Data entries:

==================================================

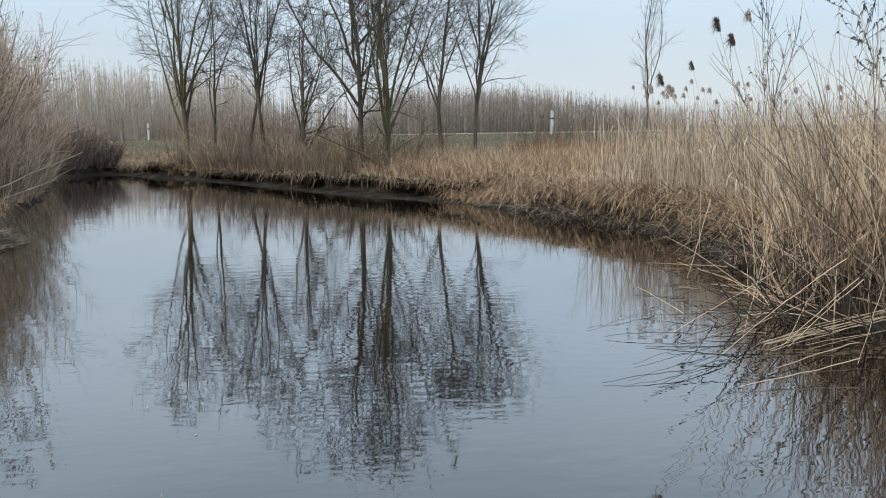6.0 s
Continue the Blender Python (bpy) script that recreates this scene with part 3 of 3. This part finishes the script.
grass("brush_mat", "dense low brown twigs and dead stems under the trees", 322, 17000, (-4.8, 1.6, 24.0, 34), 0.7, 6.0, (0.35, 0.95), (0.007, 0.015), (0.1, 0.6), (0.0, 0.4), TWIG_BROWN, clump=16, coarse=True)
grass("bank_grass", "thin tan grass in the lawn by the far corner", 323, 7000, (-9, -4.5, 31, 44), 0.6, 8.0, (0.10, 0.32), (0.008, 0.018), (0.2, 0.9), (0.0, 0.8), STRAW_TAN, clump=10, coarse=True)
grass("green_grass", "short greenish winter grass by the far corner", 307, 5000, (-9, -4.5, 31, 44), 0.6, 8.0, (0.08, 0.24), (0.010, 0.022), (0.2, 0.9), (0.0, 0.8), MOSS_GRASS, clump=12, coarse=True)
# right bank
grass("tussock_grass", "golden tussock grass hanging down to the water", 308, 16000, (2.2, 8, 10.5, 20.2), 0.32, 1.4, (0.3, 0.7), (0.008, 0.02), (0.4, 1.2), (0.4, 1.4), STRAW_TAN, clump=22)
grass("meadow_grass", "pale dry meadow grass behind the shore", 309, 24000, (3, 16, 10, 30), 1.0, 9.0, (0.3, 0.75), (0.006, 0.016), (0.1, 0.9), (0.0, 0.9), STRAW_PALE, clump=12, coarse=True)
# the dark straw also paints the shade under the hanging tussocks
grass("litter", "rotting stalks tangled along the waterline, coloured darker for shade", 310, 2600, (3.0, 7, 9.6, 17), -0.05, 0.5, (0.08, 0.40), (0.008, 0.018), (1.0, 4.0), (0.2, 1.4), STRAW_DARK)
grass("meadow_grass", "rough dry grass on the road's verge", 311, 18000, (-14, 26, 24, 54), 5.0, 24.0, (0.06, 0.18), (0.016, 0.034), (0.1, 0.6), (0.0, 0.5), MOSS_GRASS, coarse=True)


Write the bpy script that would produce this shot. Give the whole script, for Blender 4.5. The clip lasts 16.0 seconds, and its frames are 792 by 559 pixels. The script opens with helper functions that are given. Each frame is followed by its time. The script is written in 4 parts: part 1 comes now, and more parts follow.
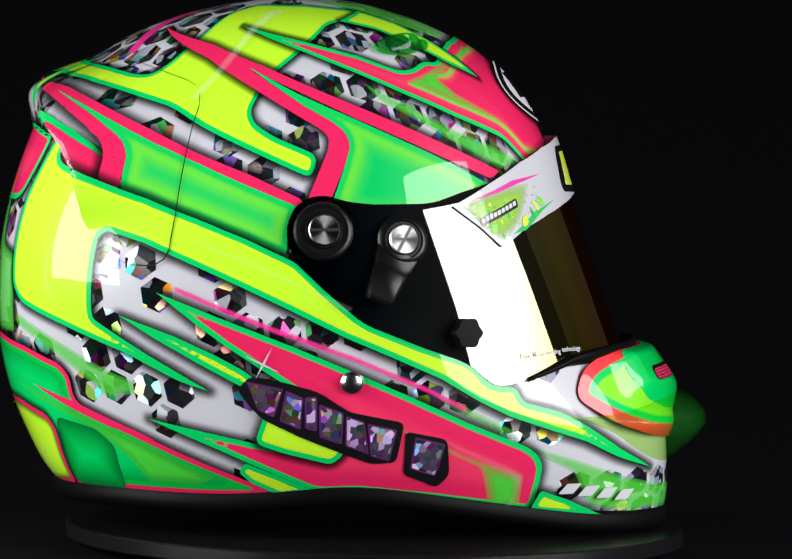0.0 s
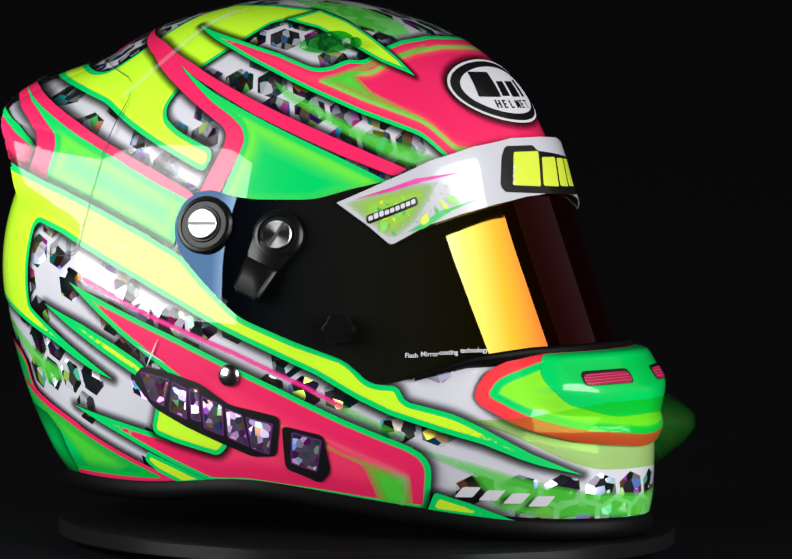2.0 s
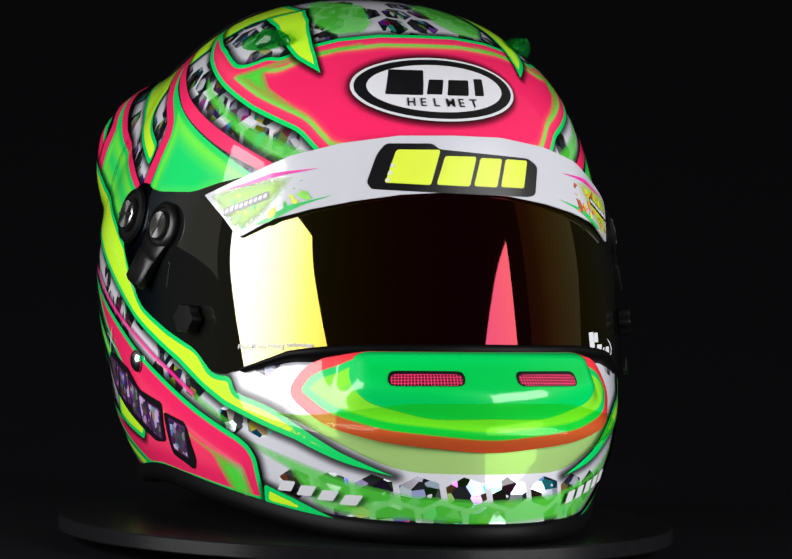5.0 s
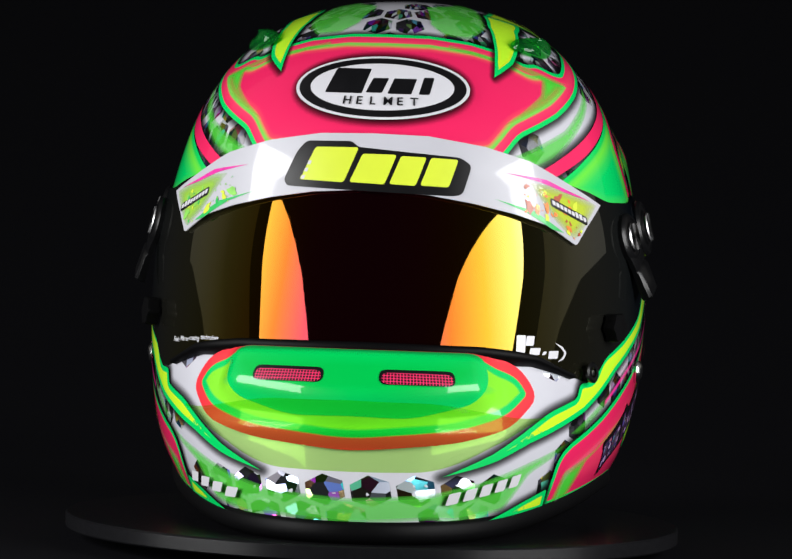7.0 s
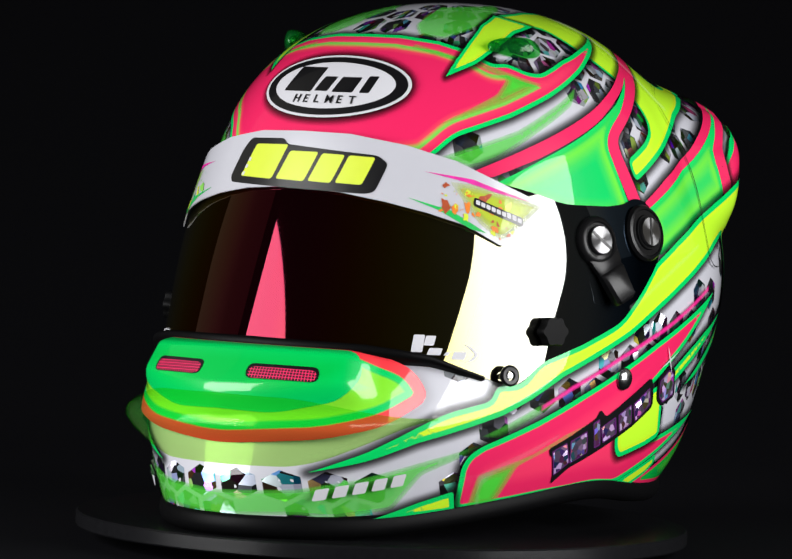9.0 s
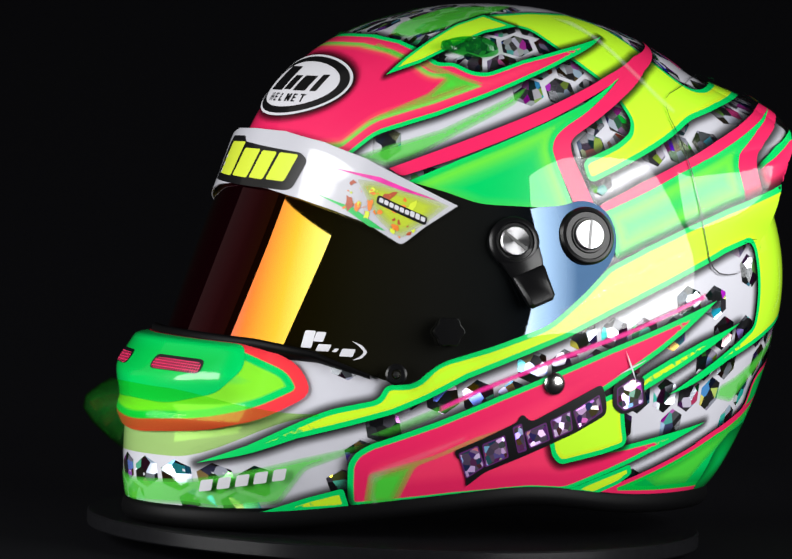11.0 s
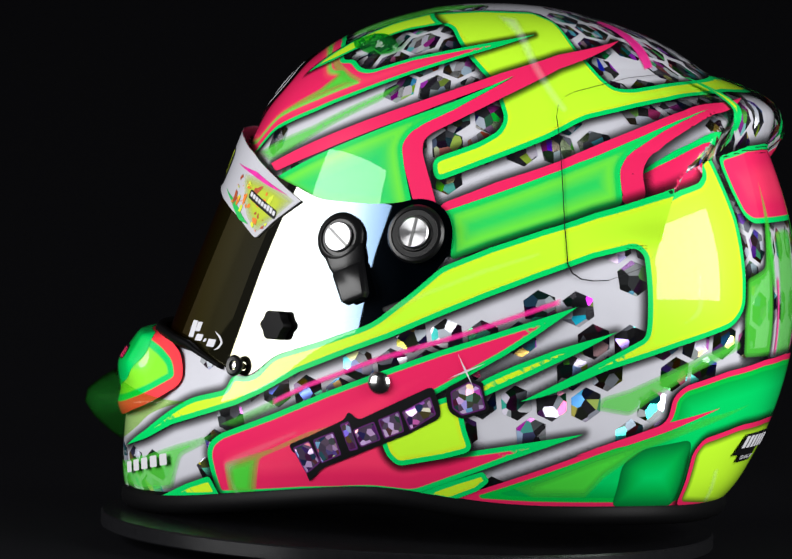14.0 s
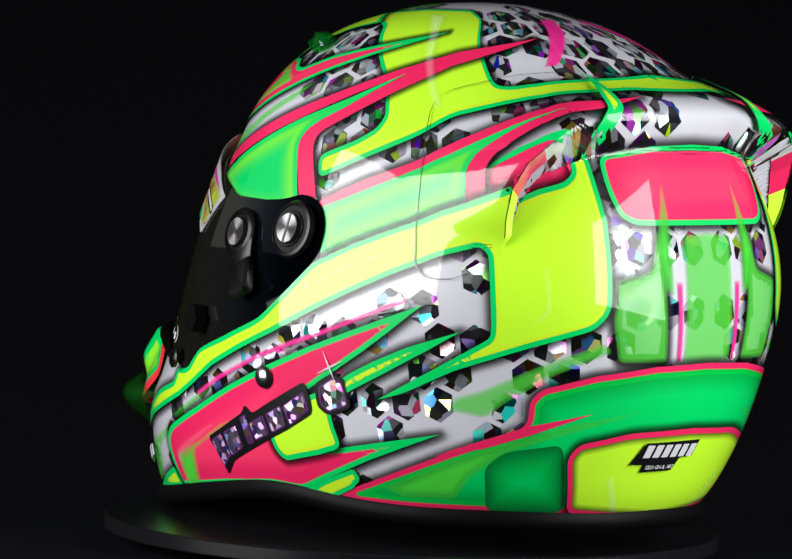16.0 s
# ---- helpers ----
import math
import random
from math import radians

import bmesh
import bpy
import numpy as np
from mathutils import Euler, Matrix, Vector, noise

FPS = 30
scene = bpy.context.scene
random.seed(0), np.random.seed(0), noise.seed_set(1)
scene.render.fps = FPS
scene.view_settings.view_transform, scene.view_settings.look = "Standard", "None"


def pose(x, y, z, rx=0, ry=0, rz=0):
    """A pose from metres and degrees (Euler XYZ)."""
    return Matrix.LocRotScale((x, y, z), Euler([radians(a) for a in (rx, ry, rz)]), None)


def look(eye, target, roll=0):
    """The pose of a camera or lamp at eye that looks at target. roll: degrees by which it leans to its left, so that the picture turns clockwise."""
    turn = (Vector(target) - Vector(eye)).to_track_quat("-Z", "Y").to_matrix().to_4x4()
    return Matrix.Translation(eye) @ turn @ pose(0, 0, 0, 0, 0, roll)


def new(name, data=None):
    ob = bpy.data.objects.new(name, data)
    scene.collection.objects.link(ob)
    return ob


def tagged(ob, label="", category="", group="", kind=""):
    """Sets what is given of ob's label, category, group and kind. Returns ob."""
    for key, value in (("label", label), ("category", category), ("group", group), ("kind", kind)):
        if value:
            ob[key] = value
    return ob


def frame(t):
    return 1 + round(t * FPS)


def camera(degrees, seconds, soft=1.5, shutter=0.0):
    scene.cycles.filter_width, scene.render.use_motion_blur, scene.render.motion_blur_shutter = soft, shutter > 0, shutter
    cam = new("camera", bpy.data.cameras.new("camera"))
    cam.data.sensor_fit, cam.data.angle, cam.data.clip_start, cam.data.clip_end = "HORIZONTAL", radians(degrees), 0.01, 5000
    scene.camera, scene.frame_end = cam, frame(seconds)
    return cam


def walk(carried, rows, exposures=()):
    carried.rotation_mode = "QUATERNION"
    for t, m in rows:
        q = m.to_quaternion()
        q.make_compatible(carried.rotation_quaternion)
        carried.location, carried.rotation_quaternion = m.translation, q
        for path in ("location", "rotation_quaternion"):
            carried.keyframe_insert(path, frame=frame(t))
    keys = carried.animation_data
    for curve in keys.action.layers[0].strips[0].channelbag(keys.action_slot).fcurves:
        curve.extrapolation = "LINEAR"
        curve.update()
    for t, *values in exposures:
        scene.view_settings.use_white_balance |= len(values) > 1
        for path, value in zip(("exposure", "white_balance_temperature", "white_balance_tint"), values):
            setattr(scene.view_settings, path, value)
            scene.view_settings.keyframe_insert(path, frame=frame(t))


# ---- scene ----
from mathutils.geometry import delaunay_2d_cdt

# ---------------------------------------------------------------- camera
cam = camera(9.734, 16.0, soft=1.5)
EYE = pose(0, -2.25, 0.2312, 90 - 2.939, 0, 0) @ pose(0, 0, 0, 0, 0, 1.709)
walk(cam, [(0.0, EYE), (16.0, EYE)])

# ---------------------------------------------------------------- light
world = bpy.data.worlds.new("studio")
scene.world = world
world.use_nodes = True
world.node_tree.nodes["Background"].inputs[0].default_value = (0.6, 0.7, 1.0, 1)
world.node_tree.nodes["Background"].inputs[1].default_value = 0.004
scene.view_settings.exposure = 0.0


def softbox(name, eye, target, sx, sy, watts, colour=(1, 1, 1)):
    lamp = bpy.data.lights.new(name, "AREA")
    lamp.shape, lamp.size, lamp.size_y, lamp.energy, lamp.color = "RECTANGLE", sx, sy, watts, colour
    ob = new(name, lamp)
    ob.matrix_world = look(eye, target)
    return tagged(ob, "rectangular studio softbox lamp", "lamp")


softbox("softbox_key", (1.011, -0.647, 0.41), (0, 0, 0.41), 0.86, 0.825, 21.5)
softbox("softbox_fill", (-1.065, -0.553, 0.41), (0, 0, 0.41), 0.83, 0.82, 21.5)

# ---------------------------------------------------------------- materials
def material(name):
    m = bpy.data.materials.new(name)
    m.use_nodes = True
    nt = m.node_tree
    return m, nt, nt.nodes["Principled BSDF"]


def node(nt, kind, **sets):
    n = nt.nodes.new(kind)
    for k, value in sets.items():
        n.inputs[k].default_value = value
    return n


def ramp_node(nt, stops, mode="LINEAR"):
    r = nt.nodes.new("ShaderNodeValToRGB")
    r.color_ramp.interpolation = mode
    els = r.color_ramp.elements
    while len(els) < len(stops):
        els.new(0.5)
    for e, (p, c) in zip(els, stops):
        e.position, e.color = p, (*c, 1)
    return r


def fine_bump(nt, bsdf, scale, strength, dist=0.0002):
    tex = node(nt, "ShaderNodeTexNoise", Scale=scale, Detail=4.0)
    co = nt.nodes.new("ShaderNodeTexCoord")
    nt.links.new(co.outputs["Object"], tex.inputs["Vector"])
    b = node(nt, "ShaderNodeBump", Strength=strength, Distance=dist)
    nt.links.new(tex.outputs["Fac"], b.inputs["Height"])
    nt.links.new(b.outputs["Normal"], bsdf.inputs["Normal"])
    return tex


def lacquer(bsdf, rough=0.35, coat=1.0):
    bsdf.inputs["Roughness"].default_value = rough
    bsdf.inputs["Specular IOR Level"].default_value = 0.15
    bsdf.inputs["Coat Weight"].default_value = coat
    bsdf.inputs["Coat Roughness"].default_value = 0.015
    bsdf.inputs["Coat IOR"].default_value = 1.42


def airbrushed(name, stops, reach):
    """Lacquered paint whose tone runs with the distance from the stripe's edge, in mm up to reach."""
    m, nt, bsdf = material(name)
    lacquer(bsdf)
    at = nt.nodes.new("ShaderNodeAttribute")
    at.attribute_name = "edge"
    grain = node(nt, "ShaderNodeTexNoise", Scale=1400.0, Detail=2.0)
    co = nt.nodes.new("ShaderNodeTexCoord")
    nt.links.new(co.outputs["Object"], grain.inputs["Vector"])
    spray = node(nt, "ShaderNodeMath")
    spray.operation = "MULTIPLY_ADD"
    nt.links.new(grain.outputs["Fac"], spray.inputs[0])
    spray.inputs[1].default_value = 0.5
    nt.links.new(at.outputs["Fac"], spray.inputs[2])
    scale = node(nt, "ShaderNodeMath")
    scale.operation = "DIVIDE"
    nt.links.new(spray.outputs[0], scale.inputs[0])
    scale.inputs[1].default_value = reach
    r = ramp_node(nt, [(min(1, (p + 0.25) / reach), c) for p, c in stops])
    nt.links.new(scale.outputs[0], r.inputs[0])
    nt.links.new(r.outputs[0], bsdf.inputs["Base Color"])
    return m


def plain(name, colour, rough, metal=0.0, coat=0.0, bump=0.0, scale=300.0, vary=0.15):
    m, nt, bsdf = material(name)
    bsdf.inputs["Roughness"].default_value = rough
    bsdf.inputs["Metallic"].default_value = metal
    bsdf.inputs["Coat Weight"].default_value = coat
    bsdf.inputs["Coat Roughness"].default_value = 0.03
    tex = fine_bump(nt, bsdf, scale, bump)
    r = ramp_node(nt, [(0.3, [c * (1 - vary) for c in colour]), (0.7, [min(1, c * (1 + vary)) for c in colour])])
    nt.links.new(tex.outputs["Fac"], r.inputs[0])
    nt.links.new(r.outputs[0], bsdf.inputs["Base Color"])
    return m


def overspray(name, colour, strength, reach):
    """Airbrushed mist that fades out with the distance from a stripe."""
    m, nt, bsdf = material(name)
    lacquer(bsdf)
    bsdf.inputs["Base Color"].default_value = (*colour, 1)
    at = nt.nodes.new("ShaderNodeAttribute")
    at.attribute_name = "edge"
    mr = nt.nodes.new("ShaderNodeMapRange")
    mr.interpolation_type = "SMOOTHSTEP"
    for k, value in zip((1, 2, 3, 4), (0.0, reach, strength, 0.0)):
        mr.inputs[k].default_value = value
    nt.links.new(at.outputs["Fac"], mr.inputs[0])
    nt.links.new(mr.outputs[0], bsdf.inputs["Alpha"])
    return m


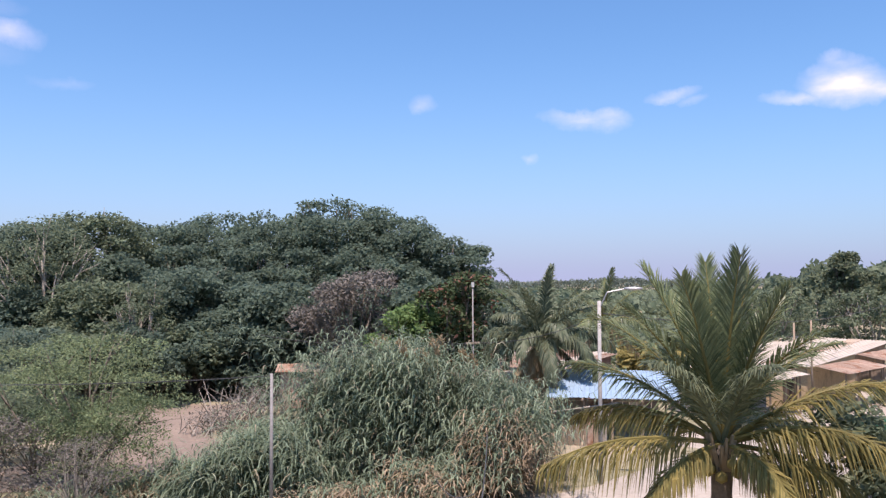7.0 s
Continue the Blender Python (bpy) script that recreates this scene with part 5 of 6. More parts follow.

==================================================

- [TASK STATEMENT] Show all lines in the entries above where the word "seconds" appears.

- [FINAL ANSWER]
Write the bpy script that would produce this shot. Give the whole script, for Blender 4.5. The clip lasts 16.0 seconds, and its frames are 792 by 559 pixels. The script opens with helper functions that are given. Each frame is followed by its time. The script is written in 4 parts: part 1 comes now, and more parts follow.
def camera(degrees, seconds, soft=1.5, shutter=0.0):
    scene.camera, scene.frame_end = cam, frame(seconds)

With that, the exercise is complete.